As I sat there, I realized that I can only do one of two things: deny that I have been bought and insist on living “MY” life in the way I pleased because it is “MY” life, after all; or, acknowledge that Christ had bought me, I am His and He can do whatever He wants to do with me. The Lordship of Christ demands that I surrender to Him the right to choose for myself how I am to live. This was what being saved meant: saved from sin, saved from Hell, saved from the world, and saved from myself.
That was my turning point.
I was a self-willed pastor’s kid who was happy enough to have Jesus Christ as my Savior, but I was not willing to acknowledge His Lordship — until I understood what Christ’s Lordship meant. To be happy that I have been bought with His blood is just the first step. The next step ( the crucial one that will determine whether I will serve the Lord with gladness of heart ) was to surrender to Christ, and be willing to be led by Him. This is what is meant when the Bible says to “deny” oneself — it means to stop thinking that I had any right to live life as I pleased and to acknowledge that it is Christ who had the right to live through me.

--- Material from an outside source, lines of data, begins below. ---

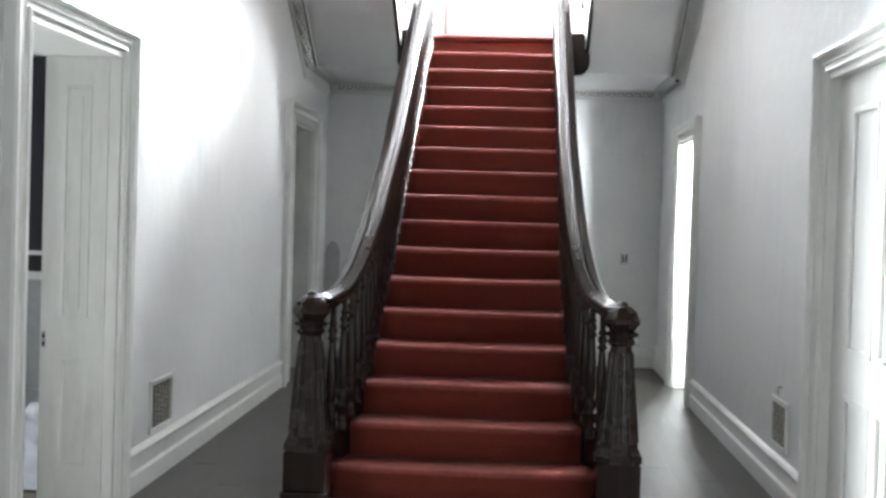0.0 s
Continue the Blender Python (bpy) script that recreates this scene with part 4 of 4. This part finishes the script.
sw = thing("light_switch", "grey metal light switch plate on the back wall", "light switch")
part("plate", boxes((1.115, 1.195, YB - 0.010, YB - 0.001, 1.06, 1.18), bevel=0.003), METAL, sw)
part("toggle", boxes((1.130, 1.150, YB - 0.020, YB - 0.0105, 1.08, 1.16), (1.162, 1.182, YB - 0.020, YB - 0.0105, 1.08, 1.16), bevel=0.003), DARK, sw)

hook = thing("wall_hook", "small dark hook screwed into the plaster", "hook")
part("stem", tube(bmesh.new(), [(XR - 0.002, 7.37, 0.615), (XR - 0.018, 7.37, 0.615), (XR - 0.024, 7.37, 0.600), (XR - 0.018, 7.37, 0.580)], 0.007, 6), GRILLE, hook)

hole = thing("cornice_lamp_stub", "small dark bracket stub on the hall cornice", "bracket")
part("stub", tube(bmesh.new(), [(XL + 0.03, 9.62, 3.455), (XL + 0.06, 9.64, 3.45), (XL + 0.07, 9.65, 3.46)], 0.011, 8), DARK, hole)
hole = thing("cornice_lamp_stub", "small dark bracket stub on the hall cornice", "bracket")
part("stub", tube(bmesh.new(), [(XR - 0.03, 12.2, 2.80), (XR - 0.07, 12.2, 2.79)], 0.012, 8), DARK, hole)

# pendant bulb over the stairs
pend = thing("pendant_bulb", "bare bulb in a dark holder hanging on a flex", "light bulb")
bx_, by_ = -0.475, 11.0
part("flex", tube(bmesh.new(), [(bx_, by_, HU - 0.01), (bx_, by_, 4.32)], 0.005, 6), DARK, pend)
part("holder", lathe(bmesh.new(), [(0.012, 0.070), (0.034, 0.060), (0.043, 0.03), (0.043, -0.02), (0.030, -0.030)], (bx_, by_, 4.255), 14), DARK, pend, smooth=True)
part("bulb", lathe(bmesh.new(), [(0.026, 0.0), (0.030, -0.02), (0.052, -0.05), (0.060, -0.085), (0.052, -0.120), (0.030, -0.143), (0.002, -0.15)], (bx_, by_, 4.225), 16), OPAL, pend, smooth=True)

# arch-topped board leaning in the back corner
lean = thing("arched_board", "grey arch-topped board leaning in the back corner", "board")
bm = bmesh.new()
prof = [(-0.075, 0.0), (0.075, 0.0), (0.075, 1.05)] + [(0.075 * math.cos(a), 1.05 + 0.16 * math.sin(a)) for a in [math.pi * k / 10 for k in range(1, 10)]] + [(-0.075, 1.05)]
sweep(bm, [[(XL + 0.10 + x, y + 0.06 * (1.2 - z) * -1, z) for x, z in prof] for y in (YB - 0.075, YB - 0.050)])
part("board", bm, GREYD, lean)

# red curtain in the side window of the landing
cur = thing("curtain", "narrow faded red curtain beside the landing window", "curtain")
bm = bmesh.new()
secs = []
for k in range(25):
    x = -0.985 + 0.030 * k / 24
    y = YB + 0.06 + 0.012 * math.sin(k * 1.6)
    secs.append([(x, y, WZ0 + 0.05), (x, y + 0.004, WZ0 + 0.05), (x, y + 0.004, 4.78), (x, y, 4.78)])
sweep(bm, secs)
part("cloth", bm, REDC, cur)

# side room seen through the doorway
win = thing("window_4", "dark-blinded window of the side room", "window", kind="structure")
part("blind", boxes((-4.4, -3.22, 8.955, 8.97, 1.04, 2.51)), DARK, win)
part("window_frame", boxes((-3.215, -3.13, 8.93, 8.995, 0.98, 2.57), (-4.4, -3.216, 8.93, 8.995, 2.515, 2.57), (-4.4, -3.216, 8.93, 8.995, 0.98, 1.035), bevel=0.006), PAINT, win)
part("glazing_bar", boxes((-4.4, -3.218, 8.94, 8.954, 1.15, 1.18)), PAINT, win)
struct("baseboard_room", boxes((-6.3, XL - TW - 0.01, 8.97, 8.998, 0.0, 0.22)), GREYD, "grey painted baseboard of the side room", "baseboard")
sheet = thing("dust_sheet", "crumpled white dust sheet heaped on the floor", "dust sheet")
bm = bmesh.new()
n = 26
vs = [[bm.verts.new((-2.72 + 0.36 * (i / n - 0.5) * 2, 7.3 + 0.5 * (j / n - 0.5) * 2,
                     max(0.004, 0.42 * (1 - ((i / n - 0.5) * 2) ** 2) * (1 - ((j / n - 0.5) * 2) ** 2) * (0.8 + 0.5 * noise.noise(Vector((i * 0.25, j * 0.25, 3)))))))
       for j in range(n + 1)] for i in range(n + 1)]
for i in range(n):
    for j in range(n):
        bm.faces.new((vs[i][j], vs[i + 1][j], vs[i + 1][j + 1], vs[i][j + 1]))
part("cloth", bm, CLOTH, sheet, smooth=True)
# peeling flake under the stairwell edge
fl = thing("paint_flake", "loose white paint flake hanging at the stairwell edge", "paint flake")
bm = bmesh.new()
for k in range(2):
    y, w = 8.30 + 0.17 * k, 0.022 + 0.016 * k
    sweep(bm, [[(WX0 - 0.004, y + 0.022 * j, HC - 0.004 - 0.004 * j), (WX0 + w, y + 0.022 * j + 0.006, HC - 0.014 - 0.011 * j), (WX0 + w - 0.003, y + 0.022 * j, HC - 0.017 - 0.011 * j), (WX0 - 0.004, y + 0.022 * j, HC - 0.008 - 0.004 * j)] for j in range(6)])
part("flake", bm, PAINT, fl)

# iron balcony rail outside the middle window
bal = thing("balcony_rail", "low iron balcony rail outside the landing window", "railing")
yo = YB + 0.75
part("top_rail", tube(bmesh.new(), [(-1.9, yo, 3.93), (1.5, yo, 3.93)], 0.010, 6), GRILLE, bal)
for k in range(4):
    x = -1.35 + k * 0.83 + 0.06
    part("finial", lathe(bmesh.new(), [(0.014, -0.35), (0.014, 0.02), (0.026, 0.035), (0.026, 0.05), (0.010, 0.07), (0.001, 0.09)], (x, yo, 3.93), 8), GRILLE, bal)
for x in (-1.9, 1.5):
    part("stay", tube(bmesh.new(), [(x, YB + 0.29, 3.58), (x, yo, 3.58), (x, yo, 3.93)], 0.010, 6), GRILLE, bal)
part("bottom_rail", tube(bmesh.new(), [(-1.9, yo, 3.58), (1.5, yo, 3.58)], 0.012, 6), GRILLE, bal)


# ---- floor boards ----
floor = struct("floor", boxes((XL, XR, -3.5, YB, -0.011, -0.004)), FLOOR, "dark worn wooden floor boards", "floor")
FW = 0.128
nb = int((XR - XL) / FW)
FW = (XR - XL) / nb
blen = 4.2
bmesh_ = boxes((0.0006, FW - 0.0006, 0.002, blen - 0.002, -0.0038, 0.0), bevel=0.0)
fb = mesh_of(bmesh_, "floor_board", FLOOR)
for k in range(nb):
    y = 3.0 - random.random() * 4.0
    while y < YB:
        ob = new("floor_board", fb)
        ob.parent = floor
        L = min(blen, YB - y)
        ob.matrix_basis = Matrix.LocRotScale((XL + k * FW, y, random.uniform(-0.0006, 0.0006)), None, (1, L / blen, 1))
        y += blen
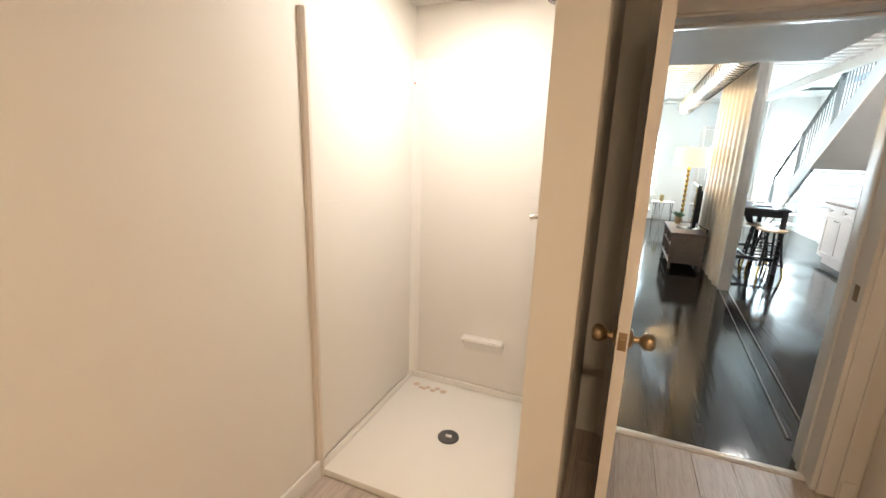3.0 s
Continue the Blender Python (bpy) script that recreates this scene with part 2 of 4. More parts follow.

Many more turning points came as I’m sure many more turning points will come — the self is difficult to crucify — it has to be crucified daily. At every turn, when I begin to think of my personal convenience and my personal desires, my ambition and my plans — even MY PERSONAL MINISTRY (there is no such thing — all Christian work and service is Christ’s ministry — we are only used by Him. He can choose someone else, too) I must deny my “self”. Not I, but Christ. Not my will, but Christ’s. It’s the most difficult thing to do but without it, all service is for nothing. All those summers with my mother taught me just that.